Wir sind darauf eingestellt, dass wir die Folgemission "Resolute Support" leisten aus Masr-i-Sharif und aus Kabul. Unsere Pläne sind fertig, alles ist bereit für deren Umsetzung. Das wäre unsere Priorität. Wenn es kein Abkommen geben sollte, dann ist das natürlich eine schwierige Situation für die NATO. Denn ohne Sicherheitsabkommen ist der Einsatz der Soldaten in Afghanistan rechtlich schwierig. Das könnte bedeuten, dass man bis Ende des Jahres aus Afghanistan herausgehen müsste und das würde natürlich dann schon jetzt einen ziemlichen Druck ausüben. Ich glaube allerdings nicht, dass es soweit kommt.

Wenn es ein Abkommen gibt, was wären die Aufgaben der Bundeswehr?
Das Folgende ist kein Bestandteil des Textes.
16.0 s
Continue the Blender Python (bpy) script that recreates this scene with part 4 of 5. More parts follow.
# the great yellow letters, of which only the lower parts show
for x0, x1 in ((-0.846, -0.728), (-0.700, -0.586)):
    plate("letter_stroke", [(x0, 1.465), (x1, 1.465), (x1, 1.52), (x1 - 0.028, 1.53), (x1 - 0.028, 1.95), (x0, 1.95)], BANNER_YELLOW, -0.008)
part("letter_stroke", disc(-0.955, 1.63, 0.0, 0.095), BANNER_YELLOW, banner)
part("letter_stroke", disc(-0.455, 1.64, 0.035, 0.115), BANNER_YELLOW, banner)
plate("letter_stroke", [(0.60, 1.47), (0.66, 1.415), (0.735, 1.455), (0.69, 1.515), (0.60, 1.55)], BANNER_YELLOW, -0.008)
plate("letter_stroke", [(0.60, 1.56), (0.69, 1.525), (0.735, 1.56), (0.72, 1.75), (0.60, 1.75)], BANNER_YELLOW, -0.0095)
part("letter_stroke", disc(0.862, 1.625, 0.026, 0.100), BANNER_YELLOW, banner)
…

Eins steht fest: Falls es eine Einladung der afghanischen Regierung in Form eines neuen Abkommens geben sollte, werden wir keinen Kampfauftrag mehr haben. Das ist definitiv vorbei. Das können die afghanischen Sicherheitskräfte - und das ist ja auch unser Erfolg - alleine. Sie brauchen die Unterstützung in ihrem System, sie brauchen diese Hochwertberatung. Sie brauchen "train, advise and assist" (Anm. d. Redaktion: fortgesetzte Ausbildung und Unterstützung), so nennen wir das mit unserer operativen Sprache. Ein ganz einfaches Beispiel: Sie müssen etwa lernen sich Ersatzteile zu beschaffen und einzukaufen. Dahinter steht ein System, das sich viele Armeen erst im Laufe der Jahre erarbeitet haben. Das fehlt dort noch ein bisschen.
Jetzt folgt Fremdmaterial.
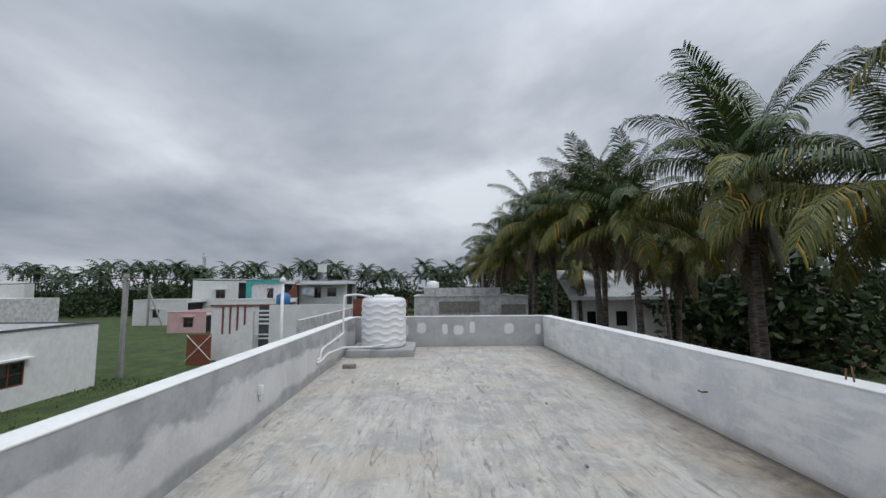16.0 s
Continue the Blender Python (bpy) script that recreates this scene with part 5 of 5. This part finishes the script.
under(ha, "yellow_panel", plain(16.37, 16.4, 26.9, 27.7, -0.1, 0.55), "yellow")
for k in range(6):
    under(ha, "roof_rail_post", pipe([(17.9 + 0.45 * k, 18.1, 3.0), (17.9 + 0.45 * k, 18.1, 3.5)], 0.02, 6), "steel")
for z in (3.25, 3.5):
    under(ha, "roof_rail", pipe([(17.9, 18.1, z), (20.15, 18.1, z)], 0.02, 6), "steel")
under(ha, "drainpipe", pipe([(18.7, 17.95, GZ), (18.7, 17.95, 2.4)], 0.05, 8), "pvc")
tarp = thing("red_tarpaulin", (17.6, 16.1, GZ), "red tarpaulin over a low heap in the field", "tarpaulin")
part("cover", lathe([(0.62, -0.1), (0.60, 0.12), (0.48, 0.30), (0.25, 0.42), (0.02, 0.46)], 16), "tarp", tarp)
tk = thing("roof_tank", (21.0, 25.2, 5.13), "small white roof water tank", "water tank", "roof tanks")
part("body", lathe([(0.5, 0), (0.52, 0.05), (0.52, 0.45), (0.3, 0.55), (0.2, 0.6)], 16), "plastic", tk)
copy_thing(tk, Matrix.Translation((24.8, 20.0, 2.45)))

hb = simple_house("white_house", 21.5, 28.0, 31.0, 38.1, 4.1, "white", "plain white two-storey house with brown windows", [("x-", 35.2, 36.2, 0.8, 1.9), ("x-", 33.0, 34.0, 2.2, 3.3)], 0.5)
hg = simple_house("green_house", 8.0, 13.8, 39.0, 46.0, 2.45, "green", "pale green single-storey house with an outside stair", [("y-", 9.6, 10.4, 0.5, 1.4)], 0.5)
under(hg, "porch_roof", plain(7.6, 11.4, 37.6, 39.0, 1.85, 2.45), "green")
under(hg, "porch_wall", plain(7.8, 9.4, 37.6, 37.8, GZ, 0.75), "green")
under(hg, "porch_post", plain(11.2, 11.4, 37.6, 37.8, GZ, 1.85), "green")
for k in range(9):
    under(hg, "stair_step", plain(11.5 + 0.24 * k, 11.75 + 0.24 * k, 37.8, 38.9, GZ, GZ + 0.25 * (9 - k)), "green")
under(hg, "stair_rail", pipe([(11.5, 37.8, 2.6), (13.7, 37.8, 0.7)], 0.035, 6), "steel")
under(hg, "roof_rail", pipe([(10.5, 38.0, 2.9), (13.8, 38.0, 2.9)], 0.03, 6), "steel")
t3 = copy_thing(tk, Matrix.Translation((11.6, 42.0, 2.0)))

# houses seen over the north-east parapet
h1 = simple_house("white_house", 75, 84, 31.9, 39.5, 6.85, "white", "white two-storey house, rain-stained", [("x-", 34.0, 35.6, 3.6, 5.0)], 0.5)
h2 = simple_house("low_house", 69, 76, 36.8, 45.0, 3.5, "pale_house", "pale low flat-roofed house", [("x-", 41, 42, 0.8, 2)], 0.4)
h3 = simple_house("teal_house", 70, 78, 22.8, 28.1, 6.5, "white", "white house with a teal front frame", [("x-", 24.0, 25.0, 3.5, 5.2)], 0.5)
under(h3, "teal_frame", joined(plain(69.7, 69.98, 27.4, 28.2, 3.2, 6.6), plain(69.7, 69.98, 22.8, 27.4, 6.0, 6.6)), "teal", "teal painted frame")
for s in (-1, 1):
    under(h3, "lattice", joined(*[bar((69.8, 25.2 + k * 0.8, 3.4), (69.8, 25.2 + k * 0.8 + s * 0.8, 5.9), 0.08, 0.08) for k in range(3)]), "white")
h4 = simple_house("grey_flat_house", 72, 82, 12.8, 20.5, 6.4, "grey_house", "grey flat-roofed house with washing on its terrace", [("x-", 14.5, 16.0, 3.8, 5.2), ("x-", 17.0, 18.2, 3.6, 5.4)], 0.4)
under(h4, "canopy", plain(70.4, 72, 12.8, 20.6, 5.75, 5.95), "grey_house")
under(h4, "washing", joined(plain(70.9, 70.93, 17.8, 18.8, 4.0, 5.3), plain(70.9, 70.93, 18.9, 19.8, 4.2, 5.3)), "cloth", "washing hung on a line")
for k in range(9):
    under(h4, "stair_step", plain(71, 72, 20.6 + 0.28 * k, 20.9 + 0.28 * k, 2.6, 6.2 - 0.38 * k), "redwood")
under(h4, "mast", pipe([(74, 17.4, 6.4), (74, 17.4, 8.6)], 0.06, 8), "steel")
under(h4, "mast_box", plain(73.4, 74.6, 16.8, 18.0, 7.9, 9.2), "pale_house")
h5 = simple_house("pink_house", 57, 64, 27.5, 32.2, 2.2, "pink", "small pink and white house with a porch", [("x-", 29.0, 30.2, 0.3, 1.5)], 0.4)
h6 = simple_house("white_house", 62, 70, 20.0, 27.5, 3.6, "white", "white single-storey house with barred veranda", [("x-", 22, 24, 0.6, 2.4)], 0.5)
h7 = simple_house("grey_house", 34.0, 44.0, -8.2, 0.2, 4.35, "cement_pale", "unpainted grey cement house with dark block patches", [], 0.55)
under(h7, "block_patch", plain(33.95, 34.0, -4.6, -1.6, 3.2, 4.0), "block", "dark unplastered block panel")
under(h7, "block_patch", plain(33.95, 34.0, -8.0, -6.2, 3.0, 3.75), "block", "dark unplastered block panel")
under(h7, "roof_room", plain(36, 41, -6.5, -0.5, 4.36, 5.0), "cement_pale")
copy_thing(tk, Matrix.Translation((38.5, -1.2, 5.0)))
h8 = thing("sheet_roof_house", (40, -16, GZ), "white house with a pitched white sheet roof among palms", "house")
under(h8, "wall", wall_cells(-20.5, -12.6, GZ, 3.9, [(-14.6, -13.8, 1.8, 3.0), (-17.2, -16.2, 1.8, 3.0)], lambda u, v, a, b: plain(37.2, 37.4, u, v, a, b)), "white")
# added black sheet gives the open window holes their shade
under(h8, "dark_backing", plain(38.4, 38.5, -20, -12.8, GZ, 3.9), "dark")
for k, (za, zb, xa, xb) in enumerate(((4.2, 6.5, 36.2, 40.5),)):
    bm = bmesh.new()
    for i in range(60):
        y0, y1 = -21 + 9 * i / 60, -21 + 9 * (i + 1) / 60
        d0, d1 = 0.03 * (i % 2), 0.03 * ((i + 1) % 2)
        q = [bm.verts.new(p) for p in ((xa, y0, za + d0), (xa, y1, za + d1), (xb, y1, zb + d1), (xb, y0, zb + d0))]
        bm.faces.new(q)
    under(h8, "sheet_roof", bm, "sheet", "ribbed white metal sheet roof")
under(h8, "fascia", plain(36.15, 36.25, -21, -12, 3.95, 4.2), "sheet")
for y in (-20, -17.5, -15, -12.6):
    under(h8, "post", plain(36.4, 36.55, y, y + 0.15, GZ, 4.0), "white")

# striped compound with ramp, gate and standpipe
cp = thing("striped_compound", (36, 12, GZ), "white compound wall with dark stripes, slate panel and curved ramp", "compound")
under(cp, "white_wall", plain(36, 36.2, 12.2, 15.8, GZ, 3.7), "white")
under(cp, "maroon_coping", plain(35.9, 36.3, 9.8, 15.9, 3.7, 3.82), "maroon")
for k in range(4):
    under(cp, "stripe", plain(35.93, 36.0, 13.2 + 0.55 * k, 13.32 + 0.55 * k, 1.6, 3.68), "maroon")
under(cp, "slate_panel", plain(36, 36.2, 9.8, 12.2, GZ, 3.7), "slate")
for k in range(4):
    under(cp, "white_bar", plain(35.92, 36.0, 11.0, 12.2, 2.3 + 0.32 * k, 2.44 + 0.32 * k), "white")
under(cp, "white_bar", joined(plain(35.92, 36.0, 9.8, 12.6, 1.2, 1.3), plain(35.92, 36.0, 9.8, 12.6, 1.5, 1.6)), "white")
bm = bmesh.new()
n = 14
rows_ = []
for k in range(n + 1):
    s = k / n
    y = 12.2 + 2.6 * s
    z = 3.3 - 2.2 * s ** 0.6
    rows_.append([bm.verts.new((35.0, y, z)), bm.verts.new((35.25, y, z)), bm.verts.new((35.25, y, GZ)), bm.verts.new((35.0, y, GZ))])
for a, b in zip(rows_, rows_[1:]):
    for i in range(4):
        bm.faces.new((a[i], a[(i + 1) % 4], b[(i + 1) % 4], b[i]))
under(cp, "ramp_wall", bm, "white")
gt = thing("maroon_gate", (34, 15.5, GZ), "maroon steel gate with a white diagonal cross", "gate")
under(gt, "panel", plain(34, 34.05, 14.7, 16.4, GZ, 1.8), "redwood")
under(gt, "cross", joined(bar((33.97, 14.7, 0.0), (33.97, 16.4, 1.75), 0.05, 0.05), bar((33.97, 16.4, 0.0), (33.97, 14.7, 1.75), 0.05, 0.05)), "white")
bt = thing("blue_tank", (40, 11.8, 3.5), "blue plastic water tank on a wall", "water tank")
part("body", lathe([(0.55, 0), (0.58, 0.05), (0.58, 0.95), (0.35, 1.1), (0.2, 1.2)], 18), "blue", bt)
under(bt, "support", plain(39.4, 40.6, 11.2, 12.4, GZ, 3.5), "pale_house")
sp = thing("standpipe", (24, 6.2, GZ), "tall white plastic pipe with a capped top", "pipe")
part("riser", pipe([(0, 0, 0), (0, 0, 5.7)], 0.075, 10), "pvc", sp)
part("cap", lathe([(0.12, 5.65), (0.14, 5.7), (0.14, 5.85), (0.06, 5.92)], 14), "pvc", sp)
solid("neighbour_wall", plain(20, 31, 4.0, 4.2, GZ, 3.75), "cement_pale", "plastered grey boundary wall of the next plot", "wall", kind="structure")
solid("neighbour_wall_far", plain(31, 31.2, 4.0, 9.5, GZ, 3.95), "pale_house", "pale boundary wall of the next plot", "wall", kind="structure")
mw = solid("maroon_wall", plain(30.5, 30.7, 0.5, 4.0, GZ, 4.3), "maroon", "maroon painted wall top of the next house", "wall", kind="structure")


def power_pole(x, y, h, turn, label):
    th = thing("power_pole", (x, y, GZ - 0.1), label, "power pole", "power poles")
    part("shaft", bar((0, 0, 0), (0, 0, h), 0.26, 0.20), "cementpole", th)
    c, s = math.cos(turn), math.sin(turn)
    part("crossarm", bar((-0.75 * c, -0.75 * s, h - 0.45), (0.75 * c, 0.75 * s, h - 0.45), 0.08, 0.08), "rust", th)
    for k in (-0.7, -0.25, 0.25, 0.7):
        part("insulator", lathe([(0.03, 0), (0.05, 0.04), (0.03, 0.09), (0.04, 0.13)], 10, (k * c, k * s, h - 0.41)), "lamp", th)
    return th


power_pole(30, 18.0, 6.5, 1.2, "grey concrete power pole with a crossarm")
power_pole(68, 42.0, 6.5, 1.2, "grey concrete power pole with a crossarm")
power_pole(18.8, 34.5, 6.0, 1.0, "grey concrete power pole with a crossarm")
power_pole(47, -6.5, 7.5, 1.4, "grey concrete power pole with a crossarm")
strut = thing("pole_strut", (18.0, 33.0, GZ), "leaning concrete strut of a power pole", "strut")
part("shaft", bar((1.6, -0.6, 0), (0.7, 1.3, 5.0), 0.18, 0.16), "cementpole", strut)
strut2 = thing("pole_strut", (68.0, 42.0, GZ), "leaning concrete strut of a power pole", "strut")
part("shaft", bar((-0.5, -2.6, 0), (0, 0, 5.2), 0.2, 0.18), "cementpole", strut2)


def wire(a, b, sag, r=0.012):
    a, b = Vector(a), Vector(b)
    return pipe([a.lerp(b, k / 12) + Vector((0, 0, -sag * 4 * (k / 12) * (1 - k / 12))) for k in range(13)], r, 5)


wires = thing("power_lines", (30, 18, 5.6), "sagging black overhead power lines", "power line")
for d in (-0.7, -0.25, 0.25, 0.7):
    under(wires, "wire", wire((30 + d * 0.36, 18 + d * 0.93, 5.75), (68 + d * 0.36, 42 + d * 0.93, 5.75), 0.7, 0.02), "black")
    under(wires, "wire", wire((30 + d * 0.36, 18 + d * 0.93, 5.75), (18.8 + d, 34.5 + d, 5.3), 0.4), "black")
    under(wires, "wire", wire((30 + d * 0.36, 18 + d * 0.93, 5.75), (47, -6.5 + d, 6.9), 0.6, 0.014), "black")
    under(wires, "wire", wire((18.8 + d, 34.5 + d, 5.3), (-20 + d, 46 + d, 5.2), 0.9, 0.02), "black")
tw = thing("phone_mast", (200, 106, GZ), "far lattice phone mast above the trees", "mast")
part("lattice", joined(bar((-0.9, -0.9, 0), (-0.35, -0.35, 23), 0.2, 0.2), bar((0.9, -0.9, 0), (0.35, -0.35, 23), 0.2, 0.2), bar((0, 0.9, 0), (0, 0.35, 23), 0.2, 0.2), *[bar((-0.8, -0.8, 2 + 2 * k), (0.7, -0.7, 3.5 + 2 * k), 0.12, 0.12) for k in range(10)]), "steel", tw)
part("antenna", box(-0.8, 0.8, -0.8, 0.8, 20.5, 22.5), "pale_house", tw)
Hat denn eine Folgemission in Afghanistan ausreichend Rückhalt in der deutschen Bevölkerung?

Das wäre natürlich sehr wünschenswert. Das Kapitel Afghanistan ist mit dem Ende des ISAF-Mandats noch nicht vorüber. Wir als deutsche Nation sind mit Afghanistan eine langfristige Partnerschaft eingegangen. Der militärische Anteil in Form von Hochwertberatung wird vielleicht noch eine kurze Periode andauern, aber der zivile Anteil hat noch sehr viele Aufgaben zu bewältigen, die im Moment noch nicht vollständig gelöst sind.
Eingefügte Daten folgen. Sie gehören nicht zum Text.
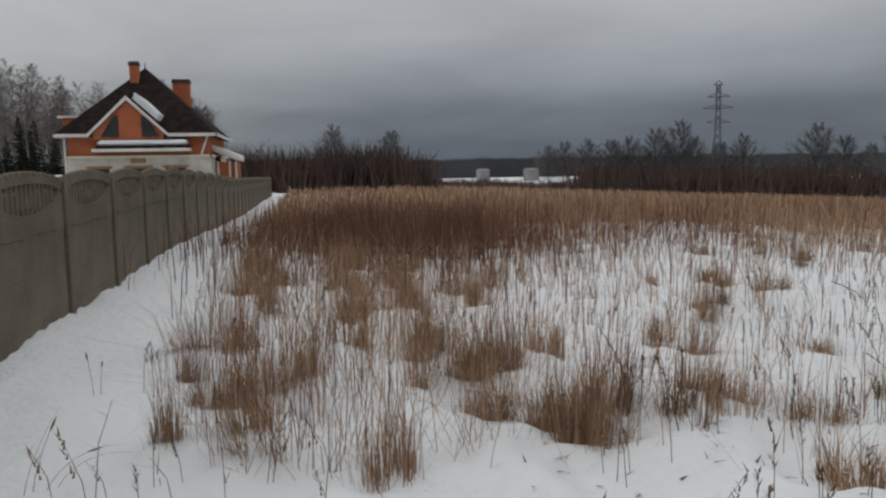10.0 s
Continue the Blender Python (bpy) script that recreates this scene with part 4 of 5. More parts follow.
# ---- far belt of scrub, far trees, pylon ----
def far_bush(geo, x, y, w, h, rng, n):
    z = float(lie(x, y)) - 0.5
    for k in range(n):
        a = rng.uniform(0, math.tau)
        px, py = x + rng.gauss(0, w * 0.4), y + rng.gauss(0, w * 0.4)
        top = h * rng.uniform(0.45, 1.0)
        geo.sliver((px, py, z), (px + rng.uniform(-0.25, 0.25) * h, py + rng.uniform(-0.2, 0.2) * h, z + top), 0.16 + 0.03 * h, (math.cos(a), math.sin(a), 0))
        if k % 2:
            b = z + top * rng.uniform(0.3, 0.8)
            geo.sliver((px, py, b), (px + rng.uniform(-0.4, 0.4) * h, py + rng.uniform(-0.3, 0.3) * h, b + 0.3 * h), 0.13, (math.sin(a), -math.cos(a), 0))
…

Generalmajor Dieter Ernst Warnecke (58) ist Abteilungsleiter Einsatz im Kommando Streitkräftebasis in Bonn. 2013 war er stellvertretender Kommandeur im ISAF Joint Command in Afghanistan. Zuvor war er bereits als Kommandeur des Regional Command North in Masar-i-Sharif im Land.